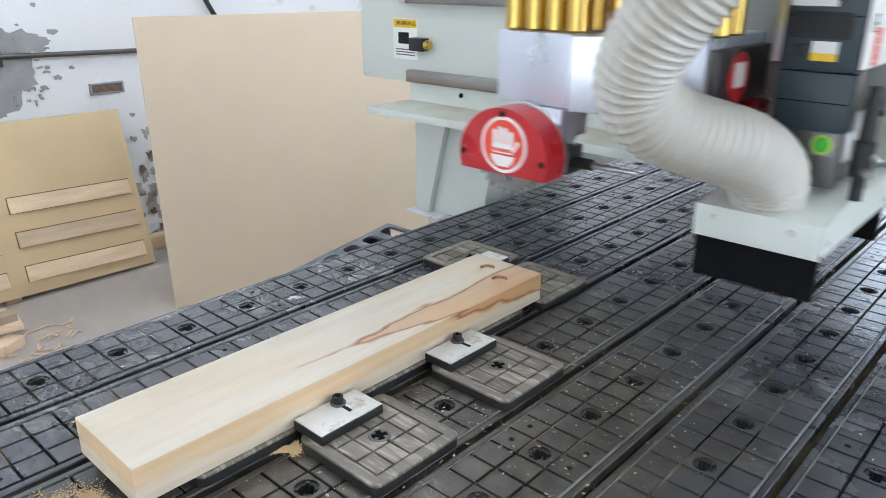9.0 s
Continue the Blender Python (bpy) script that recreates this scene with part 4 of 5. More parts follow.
for z in (1.212, 1.246):
    part("screw", rod(B(), (sx + 0.005, by1 - 0.028, z), (sx + 0.009, by1 - 0.028, z), 0.005, 10), DARK, head)
part("red_label", box(B(), sx + 0.0003, sx + 0.001, 0.760, 0.782, 1.188, 1.232), SIGN_RED, head, "small red label with white print")
for k in range(4):
    part("label_mark", box(B(), sx + 0.0011, sx + 0.0014, 0.766 + 0.003 * (k % 2), 0.776, 1.193 + k * 0.0095, 1.1945 + k * 0.0095), WHITE, head)
words("model_mark", "1-2-3", Matrix.Translation((sx + 0.0006, 0.752, 1.238)) @ SIDE @ Matrix.Rotation(radians(90), 4, "Z"), 0.011, DARK, head)
part("mark_bar", box(B(), sx + 0.0003, sx + 0.0006, 0.738, 0.743, 1.228, 1.246), DARK_STEEL, head)
part("screw", rod(B(), (sx, 0.752, 1.276), (sx + 0.003, 0.752, 1.276), 0.0045, 12), DARK, head)
ux1 = bx1 + 0.010
UB = 0.832
upper = part("motor_housing", box(B(), bx0 - 0.004, ux1, 0.7335, UB, 1.2845, 1.4120, 0.003), WHITE, head, "white motor housing")
part("black_window", box(B(), bx0 + 0.020, bx0 + 0.095, 0.7322, 0.7333, 1.3170, 1.4020), BLACK_PLASTIC, upper)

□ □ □

Transcribe the full listing above exactly as it stands, minus the pictures.

9.0 s
Continue the Blender Python (bpy) script that recreates this scene with part 4 of 5. More parts follow.
for z in (1.212, 1.246):
    part("screw", rod(B(), (sx + 0.005, by1 - 0.028, z), (sx + 0.009, by1 - 0.028, z), 0.005, 10), DARK, head)
part("red_label", box(B(), sx + 0.0003, sx + 0.001, 0.760, 0.782, 1.188, 1.232), SIGN_RED, head, "small red label with white print")
for k in range(4):
    part("label_mark", box(B(), sx + 0.0011, sx + 0.0014, 0.766 + 0.003 * (k % 2), 0.776, 1.193 + k * 0.0095, 1.1945 + k * 0.0095), WHITE, head)
words("model_mark", "1-2-3", Matrix.Translation((sx + 0.0006, 0.752, 1.238)) @ SIDE @ Matrix.Rotation(radians(90), 4, "Z"), 0.011, DARK, head)
part("mark_bar", box(B(), sx + 0.0003, sx + 0.0006, 0.738, 0.743, 1.228, 1.246), DARK_STEEL, head)
part("screw", rod(B(), (sx, 0.752, 1.276), (sx + 0.003, 0.752, 1.276), 0.0045, 12), DARK, head)
ux1 = bx1 + 0.010
UB = 0.832
upper = part("motor_housing", box(B(), bx0 - 0.004, ux1, 0.7335, UB, 1.2845, 1.4120, 0.003), WHITE, head, "white motor housing")
part("black_window", box(B(), bx0 + 0.020, bx0 + 0.095, 0.7322, 0.7333, 1.3170, 1.4020), BLACK_PLASTIC, upper)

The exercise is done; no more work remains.